**AIM OF THE EXERCISE**
Exactly repeat the material, dropping every picture from the copy.

###

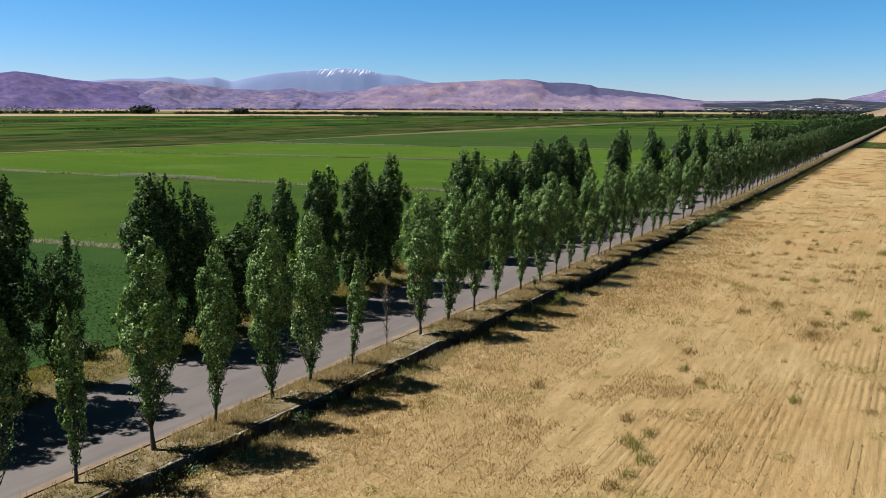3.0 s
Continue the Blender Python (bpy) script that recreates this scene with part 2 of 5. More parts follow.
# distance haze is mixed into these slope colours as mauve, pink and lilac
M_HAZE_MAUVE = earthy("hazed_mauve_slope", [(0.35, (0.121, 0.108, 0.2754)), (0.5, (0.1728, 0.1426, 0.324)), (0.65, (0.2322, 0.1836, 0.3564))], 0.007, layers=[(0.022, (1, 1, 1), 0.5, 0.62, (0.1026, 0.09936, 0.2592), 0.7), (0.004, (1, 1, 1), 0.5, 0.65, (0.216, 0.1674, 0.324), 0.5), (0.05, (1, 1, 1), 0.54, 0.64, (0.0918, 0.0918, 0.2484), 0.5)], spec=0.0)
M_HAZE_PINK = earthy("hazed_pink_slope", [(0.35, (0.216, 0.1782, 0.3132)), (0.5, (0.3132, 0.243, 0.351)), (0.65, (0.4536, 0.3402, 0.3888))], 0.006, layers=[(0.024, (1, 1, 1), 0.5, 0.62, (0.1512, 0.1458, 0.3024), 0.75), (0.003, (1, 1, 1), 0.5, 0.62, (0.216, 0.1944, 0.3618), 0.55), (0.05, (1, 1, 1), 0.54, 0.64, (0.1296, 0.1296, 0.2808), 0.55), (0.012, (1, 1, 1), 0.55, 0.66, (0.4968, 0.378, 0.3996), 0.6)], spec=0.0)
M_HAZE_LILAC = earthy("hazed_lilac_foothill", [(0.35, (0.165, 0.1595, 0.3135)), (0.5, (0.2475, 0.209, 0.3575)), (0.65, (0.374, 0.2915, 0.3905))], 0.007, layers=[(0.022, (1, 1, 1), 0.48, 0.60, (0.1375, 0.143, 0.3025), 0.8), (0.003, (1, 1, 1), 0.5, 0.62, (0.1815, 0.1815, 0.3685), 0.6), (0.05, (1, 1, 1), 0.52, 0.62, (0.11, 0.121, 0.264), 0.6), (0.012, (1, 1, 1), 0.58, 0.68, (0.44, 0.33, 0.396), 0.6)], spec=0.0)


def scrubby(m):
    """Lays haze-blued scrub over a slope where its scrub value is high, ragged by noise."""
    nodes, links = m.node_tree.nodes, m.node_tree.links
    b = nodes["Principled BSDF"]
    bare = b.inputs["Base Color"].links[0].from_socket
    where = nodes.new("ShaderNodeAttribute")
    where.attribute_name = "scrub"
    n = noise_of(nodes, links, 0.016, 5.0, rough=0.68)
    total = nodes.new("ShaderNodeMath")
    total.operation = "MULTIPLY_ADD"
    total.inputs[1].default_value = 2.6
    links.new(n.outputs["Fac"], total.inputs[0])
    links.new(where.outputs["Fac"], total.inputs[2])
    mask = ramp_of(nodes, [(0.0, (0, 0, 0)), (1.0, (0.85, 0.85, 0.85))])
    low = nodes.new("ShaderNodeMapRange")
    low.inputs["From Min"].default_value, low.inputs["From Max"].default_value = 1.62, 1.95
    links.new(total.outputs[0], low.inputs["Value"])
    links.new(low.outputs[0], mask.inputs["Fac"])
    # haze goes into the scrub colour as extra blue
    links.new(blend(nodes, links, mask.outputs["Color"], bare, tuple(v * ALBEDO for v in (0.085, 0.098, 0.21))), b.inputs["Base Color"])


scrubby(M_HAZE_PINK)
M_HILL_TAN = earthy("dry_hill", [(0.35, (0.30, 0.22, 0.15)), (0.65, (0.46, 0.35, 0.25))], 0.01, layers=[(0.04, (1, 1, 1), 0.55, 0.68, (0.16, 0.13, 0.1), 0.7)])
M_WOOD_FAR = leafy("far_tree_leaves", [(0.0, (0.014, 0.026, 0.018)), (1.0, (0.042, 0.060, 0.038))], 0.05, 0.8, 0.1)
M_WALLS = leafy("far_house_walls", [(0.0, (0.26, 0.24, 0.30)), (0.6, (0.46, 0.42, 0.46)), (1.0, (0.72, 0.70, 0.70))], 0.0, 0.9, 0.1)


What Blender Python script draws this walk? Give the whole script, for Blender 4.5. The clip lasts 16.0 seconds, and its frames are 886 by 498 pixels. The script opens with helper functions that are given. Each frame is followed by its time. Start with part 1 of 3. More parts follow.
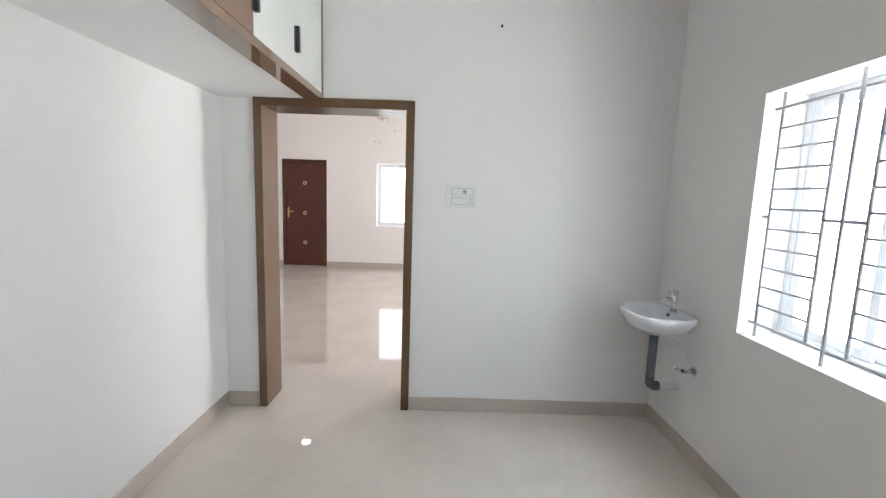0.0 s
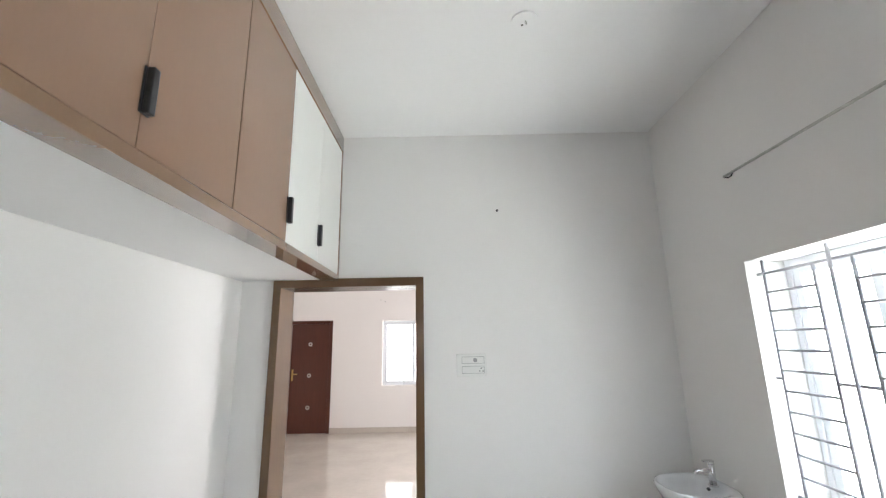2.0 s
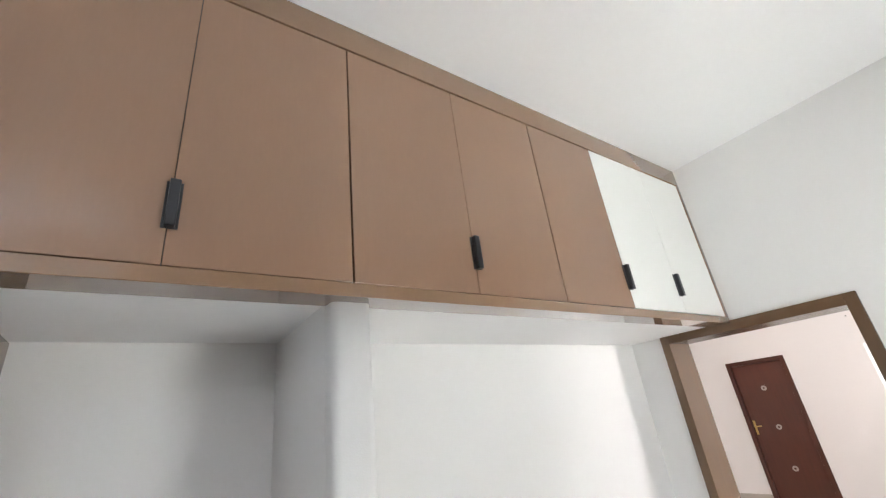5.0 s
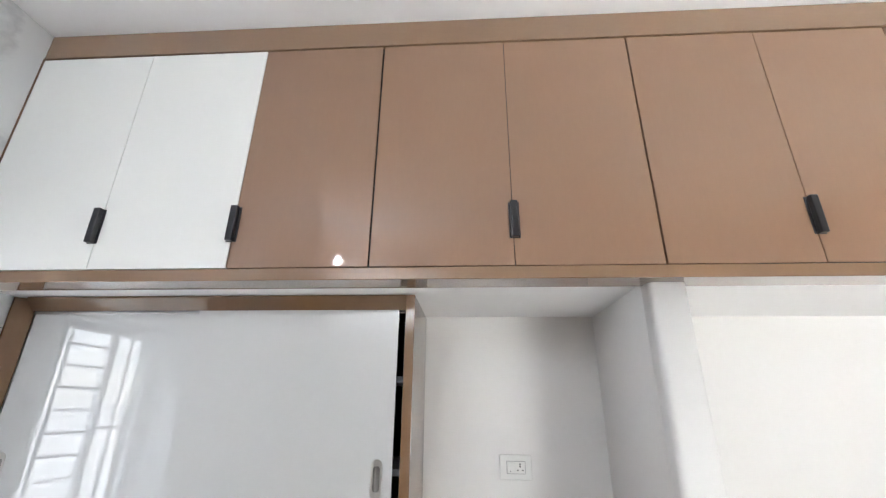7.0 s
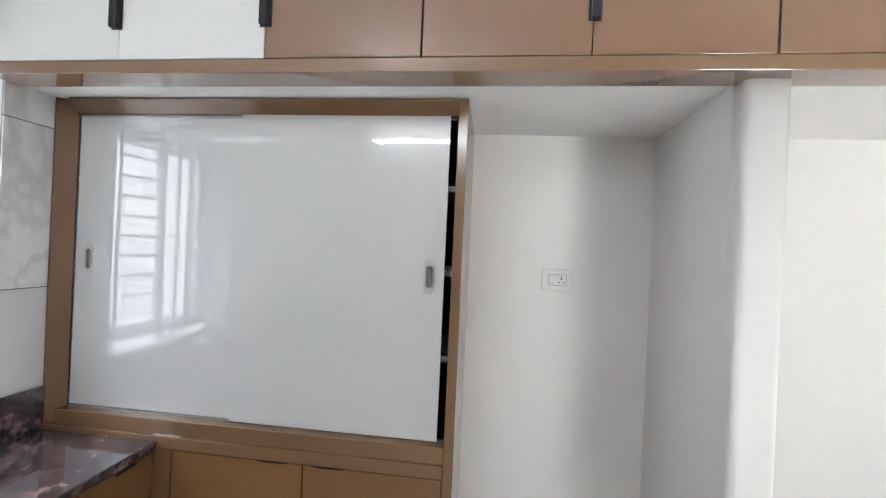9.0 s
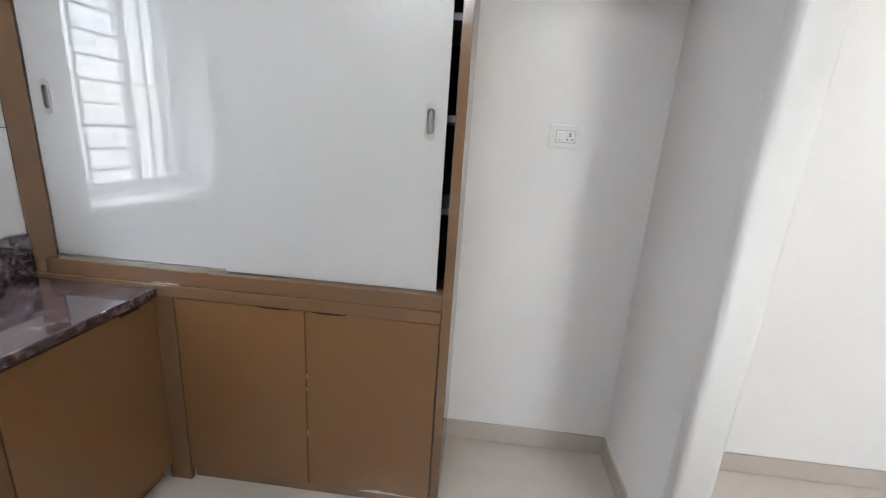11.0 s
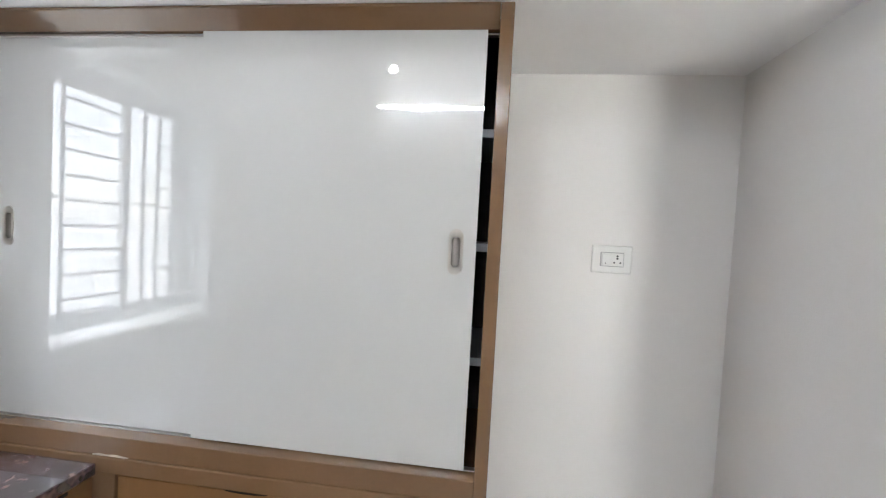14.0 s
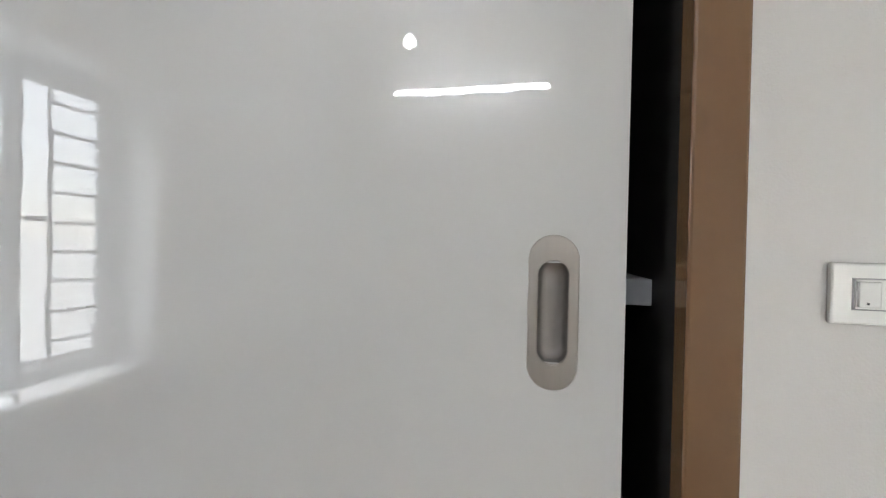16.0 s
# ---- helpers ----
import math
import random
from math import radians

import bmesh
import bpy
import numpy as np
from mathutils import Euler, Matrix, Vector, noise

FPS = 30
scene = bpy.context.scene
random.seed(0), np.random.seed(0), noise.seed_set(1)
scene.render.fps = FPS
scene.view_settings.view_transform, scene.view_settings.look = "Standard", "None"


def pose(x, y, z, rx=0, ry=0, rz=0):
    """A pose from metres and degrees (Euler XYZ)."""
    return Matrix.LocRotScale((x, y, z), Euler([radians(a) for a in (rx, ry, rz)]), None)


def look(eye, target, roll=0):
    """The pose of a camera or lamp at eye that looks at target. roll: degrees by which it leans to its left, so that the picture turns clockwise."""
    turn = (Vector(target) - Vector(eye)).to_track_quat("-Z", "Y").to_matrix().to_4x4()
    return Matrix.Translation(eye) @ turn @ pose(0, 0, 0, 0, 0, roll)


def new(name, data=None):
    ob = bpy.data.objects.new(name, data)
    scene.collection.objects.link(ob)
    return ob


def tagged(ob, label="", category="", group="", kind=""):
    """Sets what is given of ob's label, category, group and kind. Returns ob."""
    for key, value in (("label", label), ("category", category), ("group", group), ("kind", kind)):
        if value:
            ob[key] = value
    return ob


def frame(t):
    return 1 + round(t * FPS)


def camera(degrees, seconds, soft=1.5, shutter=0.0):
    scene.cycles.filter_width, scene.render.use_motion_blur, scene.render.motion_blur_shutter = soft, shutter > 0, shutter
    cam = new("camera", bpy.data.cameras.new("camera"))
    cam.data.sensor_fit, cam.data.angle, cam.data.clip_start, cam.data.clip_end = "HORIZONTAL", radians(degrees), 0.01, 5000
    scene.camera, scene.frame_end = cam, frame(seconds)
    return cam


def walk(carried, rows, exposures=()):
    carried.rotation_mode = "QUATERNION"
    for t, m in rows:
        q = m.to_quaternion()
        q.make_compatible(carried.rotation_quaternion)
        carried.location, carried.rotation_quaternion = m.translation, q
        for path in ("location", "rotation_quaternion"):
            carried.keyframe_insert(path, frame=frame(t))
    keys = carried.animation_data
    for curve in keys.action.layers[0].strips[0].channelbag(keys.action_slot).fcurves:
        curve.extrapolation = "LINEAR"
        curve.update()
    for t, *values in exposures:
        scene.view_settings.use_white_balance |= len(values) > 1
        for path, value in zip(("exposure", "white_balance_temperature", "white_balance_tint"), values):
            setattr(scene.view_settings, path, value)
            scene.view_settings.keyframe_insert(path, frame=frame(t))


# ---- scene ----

###

**TASK SOLUTION**
3.0 s
Continue the Blender Python (bpy) script that recreates this scene with part 2 of 5. More parts follow.
# distance haze is mixed into these slope colours as mauve, pink and lilac
M_HAZE_MAUVE = earthy("hazed_mauve_slope", [(0.35, (0.121, 0.108, 0.2754)), (0.5, (0.1728, 0.1426, 0.324)), (0.65, (0.2322, 0.1836, 0.3564))], 0.007, layers=[(0.022, (1, 1, 1), 0.5, 0.62, (0.1026, 0.09936, 0.2592), 0.7), (0.004, (1, 1, 1), 0.5, 0.65, (0.216, 0.1674, 0.324), 0.5), (0.05, (1, 1, 1), 0.54, 0.64, (0.0918, 0.0918, 0.2484), 0.5)], spec=0.0)
M_HAZE_PINK = earthy("hazed_pink_slope", [(0.35, (0.216, 0.1782, 0.3132)), (0.5, (0.3132, 0.243, 0.351)), (0.65, (0.4536, 0.3402, 0.3888))], 0.006, layers=[(0.024, (1, 1, 1), 0.5, 0.62, (0.1512, 0.1458, 0.3024), 0.75), (0.003, (1, 1, 1), 0.5, 0.62, (0.216, 0.1944, 0.3618), 0.55), (0.05, (1, 1, 1), 0.54, 0.64, (0.1296, 0.1296, 0.2808), 0.55), (0.012, (1, 1, 1), 0.55, 0.66, (0.4968, 0.378, 0.3996), 0.6)], spec=0.0)
M_HAZE_LILAC = earthy("hazed_lilac_foothill", [(0.35, (0.165, 0.1595, 0.3135)), (0.5, (0.2475, 0.209, 0.3575)), (0.65, (0.374, 0.2915, 0.3905))], 0.007, layers=[(0.022, (1, 1, 1), 0.48, 0.60, (0.1375, 0.143, 0.3025), 0.8), (0.003, (1, 1, 1), 0.5, 0.62, (0.1815, 0.1815, 0.3685), 0.6), (0.05, (1, 1, 1), 0.52, 0.62, (0.11, 0.121, 0.264), 0.6), (0.012, (1, 1, 1), 0.58, 0.68, (0.44, 0.33, 0.396), 0.6)], spec=0.0)


def scrubby(m):
    """Lays haze-blued scrub over a slope where its scrub value is high, ragged by noise."""
    nodes, links = m.node_tree.nodes, m.node_tree.links
    b = nodes["Principled BSDF"]
    bare = b.inputs["Base Color"].links[0].from_socket
    where = nodes.new("ShaderNodeAttribute")
    where.attribute_name = "scrub"
    n = noise_of(nodes, links, 0.016, 5.0, rough=0.68)
    total = nodes.new("ShaderNodeMath")
    total.operation = "MULTIPLY_ADD"
    total.inputs[1].default_value = 2.6
    links.new(n.outputs["Fac"], total.inputs[0])
    links.new(where.outputs["Fac"], total.inputs[2])
    mask = ramp_of(nodes, [(0.0, (0, 0, 0)), (1.0, (0.85, 0.85, 0.85))])
    low = nodes.new("ShaderNodeMapRange")
    low.inputs["From Min"].default_value, low.inputs["From Max"].default_value = 1.62, 1.95
    links.new(total.outputs[0], low.inputs["Value"])
    links.new(low.outputs[0], mask.inputs["Fac"])
    # haze goes into the scrub colour as extra blue
    links.new(blend(nodes, links, mask.outputs["Color"], bare, tuple(v * ALBEDO for v in (0.085, 0.098, 0.21))), b.inputs["Base Color"])


scrubby(M_HAZE_PINK)
M_HILL_TAN = earthy("dry_hill", [(0.35, (0.30, 0.22, 0.15)), (0.65, (0.46, 0.35, 0.25))], 0.01, layers=[(0.04, (1, 1, 1), 0.55, 0.68, (0.16, 0.13, 0.1), 0.7)])
M_WOOD_FAR = leafy("far_tree_leaves", [(0.0, (0.014, 0.026, 0.018)), (1.0, (0.042, 0.060, 0.038))], 0.05, 0.8, 0.1)
M_WALLS = leafy("far_house_walls", [(0.0, (0.26, 0.24, 0.30)), (0.6, (0.46, 0.42, 0.46)), (1.0, (0.72, 0.70, 0.70))], 0.0, 0.9, 0.1)


What Blender Python script draws this walk? Give the whole script, for Blender 4.5. The clip lasts 16.0 seconds, and its frames are 886 by 498 pixels. The script opens with helper functions that are given. Each frame is followed by its time. Start with part 1 of 3. More parts follow.
0.0 s
2.0 s
5.0 s
7.0 s
9.0 s
11.0 s
14.0 s
16.0 s
# ---- helpers ----
import math
import random
from math import radians

import bmesh
import bpy
import numpy as np
from mathutils import Euler, Matrix, Vector, noise

FPS = 30
scene = bpy.context.scene
random.seed(0), np.random.seed(0), noise.seed_set(1)
scene.render.fps = FPS
scene.view_settings.view_transform, scene.view_settings.look = "Standard", "None"


def pose(x, y, z, rx=0, ry=0, rz=0):
    """A pose from metres and degrees (Euler XYZ)."""
    return Matrix.LocRotScale((x, y, z), Euler([radians(a) for a in (rx, ry, rz)]), None)


def look(eye, target, roll=0):
    """The pose of a camera or lamp at eye that looks at target. roll: degrees by which it leans to its left, so that the picture turns clockwise."""
    turn = (Vector(target) - Vector(eye)).to_track_quat("-Z", "Y").to_matrix().to_4x4()
    return Matrix.Translation(eye) @ turn @ pose(0, 0, 0, 0, 0, roll)


def new(name, data=None):
    ob = bpy.data.objects.new(name, data)
    scene.collection.objects.link(ob)
    return ob


def tagged(ob, label="", category="", group="", kind=""):
    """Sets what is given of ob's label, category, group and kind. Returns ob."""
    for key, value in (("label", label), ("category", category), ("group", group), ("kind", kind)):
        if value:
            ob[key] = value
    return ob


def frame(t):
    return 1 + round(t * FPS)


def camera(degrees, seconds, soft=1.5, shutter=0.0):
    scene.cycles.filter_width, scene.render.use_motion_blur, scene.render.motion_blur_shutter = soft, shutter > 0, shutter
    cam = new("camera", bpy.data.cameras.new("camera"))
    cam.data.sensor_fit, cam.data.angle, cam.data.clip_start, cam.data.clip_end = "HORIZONTAL", radians(degrees), 0.01, 5000
    scene.camera, scene.frame_end = cam, frame(seconds)
    return cam


def walk(carried, rows, exposures=()):
    carried.rotation_mode = "QUATERNION"
    for t, m in rows:
        q = m.to_quaternion()
        q.make_compatible(carried.rotation_quaternion)
        carried.location, carried.rotation_quaternion = m.translation, q
        for path in ("location", "rotation_quaternion"):
            carried.keyframe_insert(path, frame=frame(t))
    keys = carried.animation_data
    for curve in keys.action.layers[0].strips[0].channelbag(keys.action_slot).fcurves:
        curve.extrapolation = "LINEAR"
        curve.update()
    for t, *values in exposures:
        scene.view_settings.use_white_balance |= len(values) > 1
        for path, value in zip(("exposure", "white_balance_temperature", "white_balance_tint"), values):
            setattr(scene.view_settings, path, value)
            scene.view_settings.keyframe_insert(path, frame=frame(t))


# ---- scene ----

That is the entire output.